╭─ Data provided

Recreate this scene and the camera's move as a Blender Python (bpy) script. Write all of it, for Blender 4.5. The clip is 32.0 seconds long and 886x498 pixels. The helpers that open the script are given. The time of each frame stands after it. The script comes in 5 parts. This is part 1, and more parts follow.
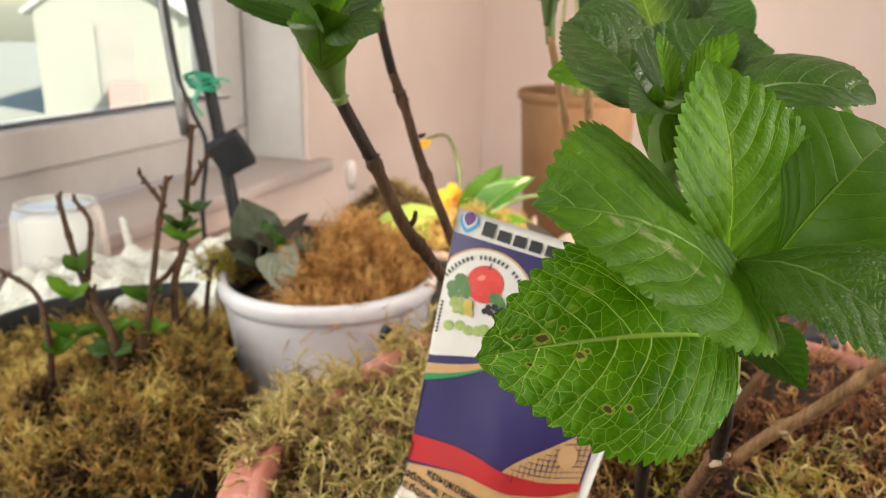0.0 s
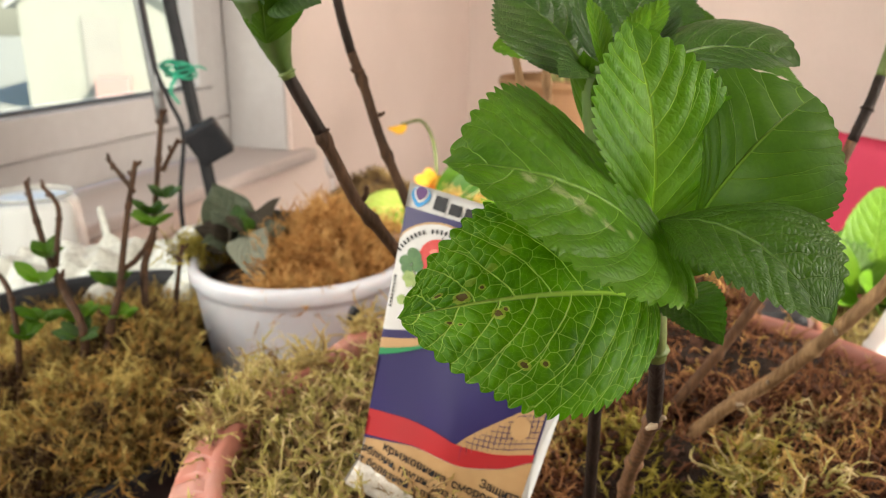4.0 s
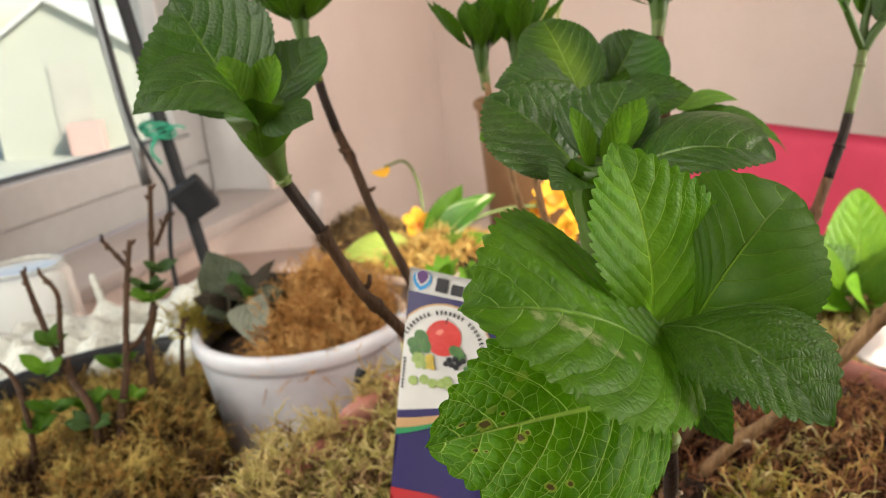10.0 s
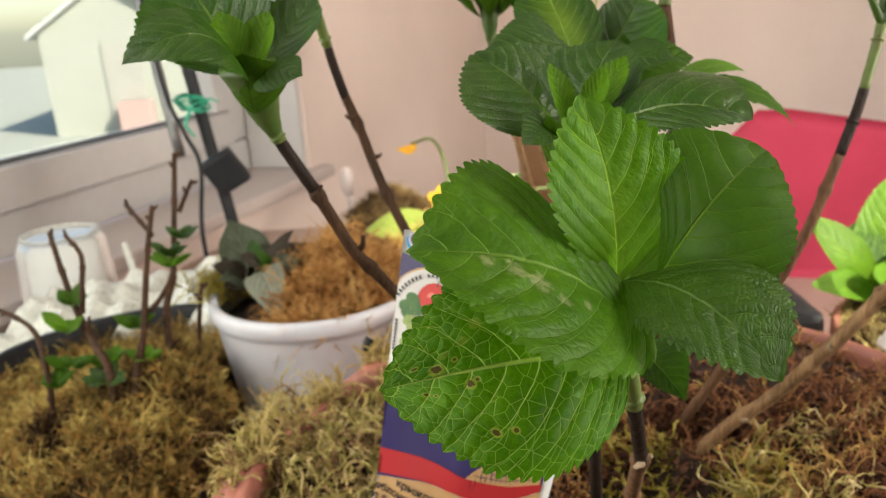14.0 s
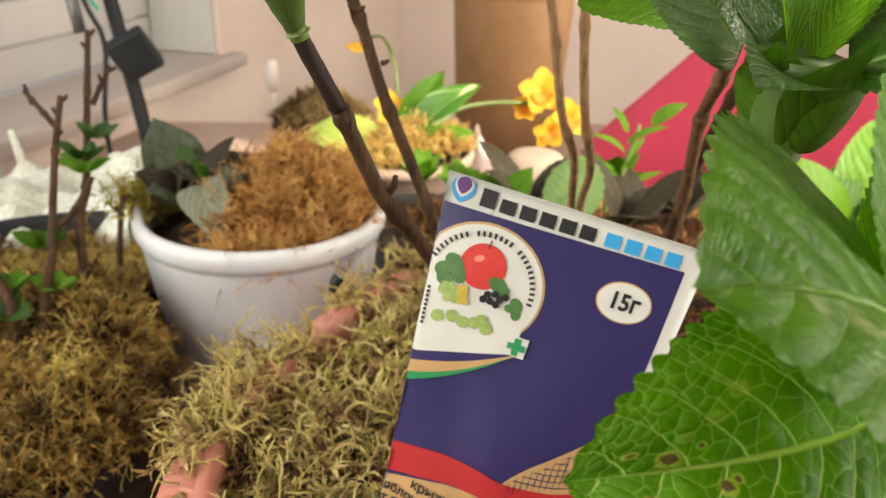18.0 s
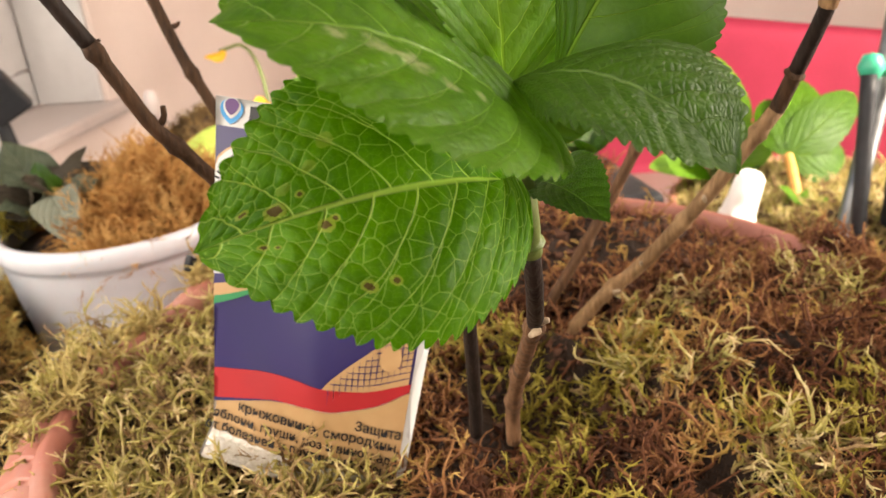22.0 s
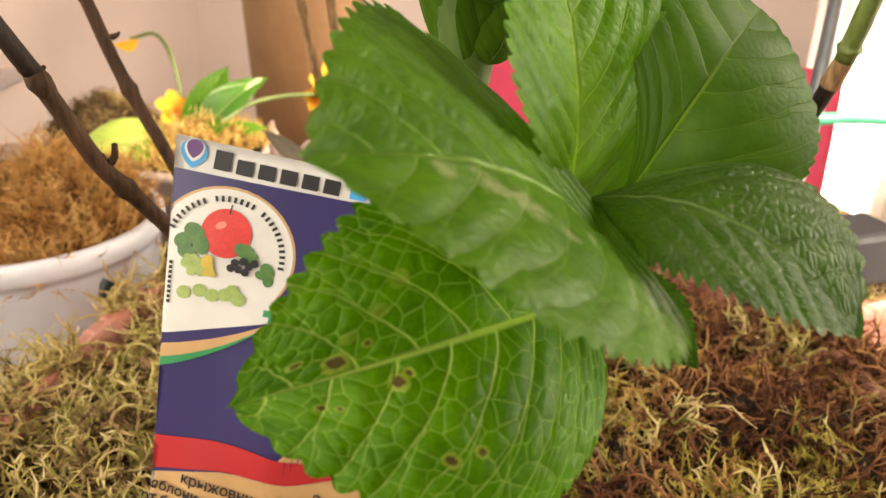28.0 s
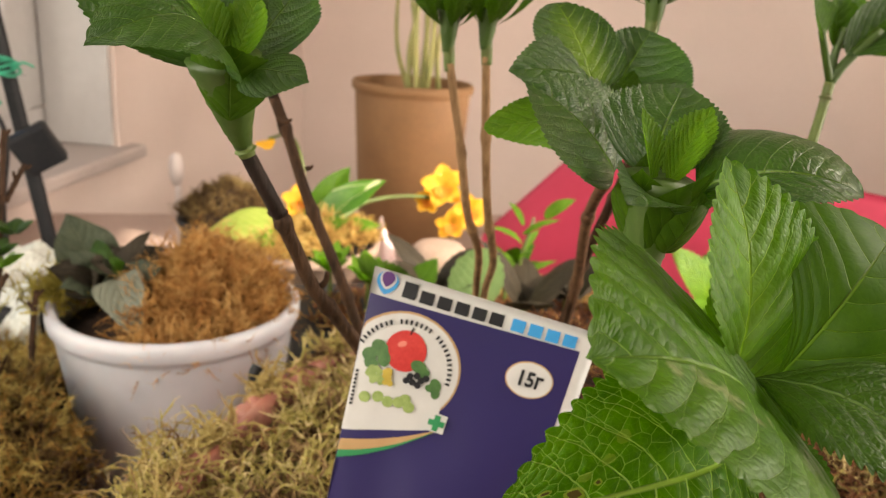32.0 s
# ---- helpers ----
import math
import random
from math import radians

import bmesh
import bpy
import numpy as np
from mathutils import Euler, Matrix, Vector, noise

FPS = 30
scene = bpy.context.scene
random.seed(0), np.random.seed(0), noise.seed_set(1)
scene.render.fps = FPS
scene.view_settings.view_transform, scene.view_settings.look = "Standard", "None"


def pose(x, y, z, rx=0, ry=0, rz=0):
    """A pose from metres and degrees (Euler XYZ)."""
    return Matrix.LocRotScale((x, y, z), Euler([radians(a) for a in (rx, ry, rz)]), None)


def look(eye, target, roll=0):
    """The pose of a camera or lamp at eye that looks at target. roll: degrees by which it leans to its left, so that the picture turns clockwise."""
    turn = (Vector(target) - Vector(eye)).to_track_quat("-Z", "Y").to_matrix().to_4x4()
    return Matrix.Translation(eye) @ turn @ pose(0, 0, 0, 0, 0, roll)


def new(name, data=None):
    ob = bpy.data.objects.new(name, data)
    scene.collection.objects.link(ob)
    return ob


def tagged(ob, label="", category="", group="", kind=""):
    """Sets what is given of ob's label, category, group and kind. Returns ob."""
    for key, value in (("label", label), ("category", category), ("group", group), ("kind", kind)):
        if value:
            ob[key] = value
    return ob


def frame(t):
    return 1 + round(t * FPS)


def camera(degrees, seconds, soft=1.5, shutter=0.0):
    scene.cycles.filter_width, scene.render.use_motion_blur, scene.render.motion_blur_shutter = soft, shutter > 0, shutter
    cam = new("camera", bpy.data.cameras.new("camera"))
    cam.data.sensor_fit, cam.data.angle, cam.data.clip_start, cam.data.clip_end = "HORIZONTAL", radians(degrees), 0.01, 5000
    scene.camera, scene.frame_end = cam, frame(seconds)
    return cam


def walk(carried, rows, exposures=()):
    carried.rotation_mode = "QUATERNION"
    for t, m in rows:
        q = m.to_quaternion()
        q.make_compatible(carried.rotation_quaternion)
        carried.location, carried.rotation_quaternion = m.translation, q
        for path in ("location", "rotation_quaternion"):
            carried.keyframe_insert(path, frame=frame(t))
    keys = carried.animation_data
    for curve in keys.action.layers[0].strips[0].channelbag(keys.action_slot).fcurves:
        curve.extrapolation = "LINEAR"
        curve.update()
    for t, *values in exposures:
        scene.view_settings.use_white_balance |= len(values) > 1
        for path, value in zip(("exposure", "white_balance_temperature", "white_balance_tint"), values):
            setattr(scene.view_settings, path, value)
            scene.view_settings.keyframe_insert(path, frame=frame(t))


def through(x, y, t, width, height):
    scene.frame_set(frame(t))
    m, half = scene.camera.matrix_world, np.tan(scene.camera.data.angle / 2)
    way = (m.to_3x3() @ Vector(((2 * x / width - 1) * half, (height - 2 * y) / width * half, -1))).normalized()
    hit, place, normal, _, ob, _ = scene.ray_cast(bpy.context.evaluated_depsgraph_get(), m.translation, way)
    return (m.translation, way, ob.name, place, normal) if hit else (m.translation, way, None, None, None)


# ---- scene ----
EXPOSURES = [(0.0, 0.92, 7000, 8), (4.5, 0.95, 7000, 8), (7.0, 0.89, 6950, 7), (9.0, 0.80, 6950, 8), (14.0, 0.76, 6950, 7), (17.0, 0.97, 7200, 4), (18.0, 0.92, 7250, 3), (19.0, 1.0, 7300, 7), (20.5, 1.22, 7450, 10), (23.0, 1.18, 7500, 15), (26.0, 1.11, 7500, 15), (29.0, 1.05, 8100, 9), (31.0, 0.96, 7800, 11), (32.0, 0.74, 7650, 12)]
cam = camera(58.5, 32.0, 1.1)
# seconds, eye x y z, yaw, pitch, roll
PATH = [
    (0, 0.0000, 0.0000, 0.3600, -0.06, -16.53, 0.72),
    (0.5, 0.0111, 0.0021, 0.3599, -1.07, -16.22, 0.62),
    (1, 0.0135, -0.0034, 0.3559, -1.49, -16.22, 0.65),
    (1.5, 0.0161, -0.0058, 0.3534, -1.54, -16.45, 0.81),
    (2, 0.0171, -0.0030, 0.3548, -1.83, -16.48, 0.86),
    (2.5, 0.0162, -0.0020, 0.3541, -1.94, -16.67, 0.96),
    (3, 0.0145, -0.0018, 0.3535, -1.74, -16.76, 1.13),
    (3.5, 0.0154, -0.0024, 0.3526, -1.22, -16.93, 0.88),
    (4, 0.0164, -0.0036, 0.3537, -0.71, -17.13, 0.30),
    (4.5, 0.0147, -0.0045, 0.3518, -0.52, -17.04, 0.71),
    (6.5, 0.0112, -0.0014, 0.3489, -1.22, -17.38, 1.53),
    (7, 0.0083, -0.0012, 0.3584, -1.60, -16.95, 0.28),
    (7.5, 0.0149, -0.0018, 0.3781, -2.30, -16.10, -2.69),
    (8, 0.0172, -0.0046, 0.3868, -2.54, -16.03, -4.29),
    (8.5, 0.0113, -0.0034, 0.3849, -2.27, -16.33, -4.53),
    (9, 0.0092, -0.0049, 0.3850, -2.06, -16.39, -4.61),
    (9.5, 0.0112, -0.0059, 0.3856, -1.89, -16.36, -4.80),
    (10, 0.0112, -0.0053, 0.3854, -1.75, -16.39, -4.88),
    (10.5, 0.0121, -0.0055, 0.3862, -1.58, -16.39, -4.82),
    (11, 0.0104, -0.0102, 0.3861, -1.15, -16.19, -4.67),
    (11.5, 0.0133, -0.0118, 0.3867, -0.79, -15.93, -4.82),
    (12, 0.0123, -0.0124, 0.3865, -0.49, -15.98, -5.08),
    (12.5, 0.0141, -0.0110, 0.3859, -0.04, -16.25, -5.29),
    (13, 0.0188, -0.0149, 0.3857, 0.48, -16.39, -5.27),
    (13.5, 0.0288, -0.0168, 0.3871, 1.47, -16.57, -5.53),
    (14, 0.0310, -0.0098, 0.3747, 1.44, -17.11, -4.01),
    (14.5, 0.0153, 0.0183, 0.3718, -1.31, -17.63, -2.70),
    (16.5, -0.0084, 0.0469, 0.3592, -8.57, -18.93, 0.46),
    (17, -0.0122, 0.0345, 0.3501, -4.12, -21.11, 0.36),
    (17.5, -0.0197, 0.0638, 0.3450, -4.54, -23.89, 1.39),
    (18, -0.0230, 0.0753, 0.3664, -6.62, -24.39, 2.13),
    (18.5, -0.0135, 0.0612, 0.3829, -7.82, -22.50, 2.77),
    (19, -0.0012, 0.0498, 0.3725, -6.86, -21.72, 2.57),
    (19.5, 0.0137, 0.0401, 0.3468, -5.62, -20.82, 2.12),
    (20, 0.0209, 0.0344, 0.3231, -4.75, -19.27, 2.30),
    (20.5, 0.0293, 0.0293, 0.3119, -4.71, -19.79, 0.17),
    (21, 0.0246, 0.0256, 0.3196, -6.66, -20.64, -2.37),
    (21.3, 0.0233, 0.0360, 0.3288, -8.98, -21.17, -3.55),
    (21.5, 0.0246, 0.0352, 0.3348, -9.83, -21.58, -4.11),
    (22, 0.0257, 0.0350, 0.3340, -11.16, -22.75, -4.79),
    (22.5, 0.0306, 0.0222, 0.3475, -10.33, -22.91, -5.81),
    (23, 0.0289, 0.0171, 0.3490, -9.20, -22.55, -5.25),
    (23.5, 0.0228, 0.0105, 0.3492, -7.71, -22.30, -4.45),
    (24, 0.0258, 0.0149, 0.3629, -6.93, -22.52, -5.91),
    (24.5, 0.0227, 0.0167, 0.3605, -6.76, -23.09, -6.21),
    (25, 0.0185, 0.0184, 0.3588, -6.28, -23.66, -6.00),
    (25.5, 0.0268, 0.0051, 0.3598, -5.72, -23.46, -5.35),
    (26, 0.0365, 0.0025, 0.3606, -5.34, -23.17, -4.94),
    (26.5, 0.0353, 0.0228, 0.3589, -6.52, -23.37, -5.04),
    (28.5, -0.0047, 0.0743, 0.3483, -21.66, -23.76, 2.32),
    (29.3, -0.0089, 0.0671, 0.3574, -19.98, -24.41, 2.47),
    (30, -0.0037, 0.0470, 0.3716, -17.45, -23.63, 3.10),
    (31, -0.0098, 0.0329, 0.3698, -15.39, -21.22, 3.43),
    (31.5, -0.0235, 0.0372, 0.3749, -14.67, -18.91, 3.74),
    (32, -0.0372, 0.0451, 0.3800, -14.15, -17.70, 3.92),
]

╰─

● **Instruction**
Quote word for word the lines from the line holding "ob[key] = value" through the line holding "radians(degrees), 0.01, 5000"; include both of those lines and add nothing.

● **The output**
            ob[key] = value
    return ob


def frame(t):
    return 1 + round(t * FPS)


def camera(degrees, seconds, soft=1.5, shutter=0.0):
    scene.cycles.filter_width, scene.render.use_motion_blur, scene.render.motion_blur_shutter = soft, shutter > 0, shutter
    cam = new("camera", bpy.data.cameras.new("camera"))
    cam.data.sensor_fit, cam.data.angle, cam.data.clip_start, cam.data.clip_end = "HORIZONTAL", radians(degrees), 0.01, 5000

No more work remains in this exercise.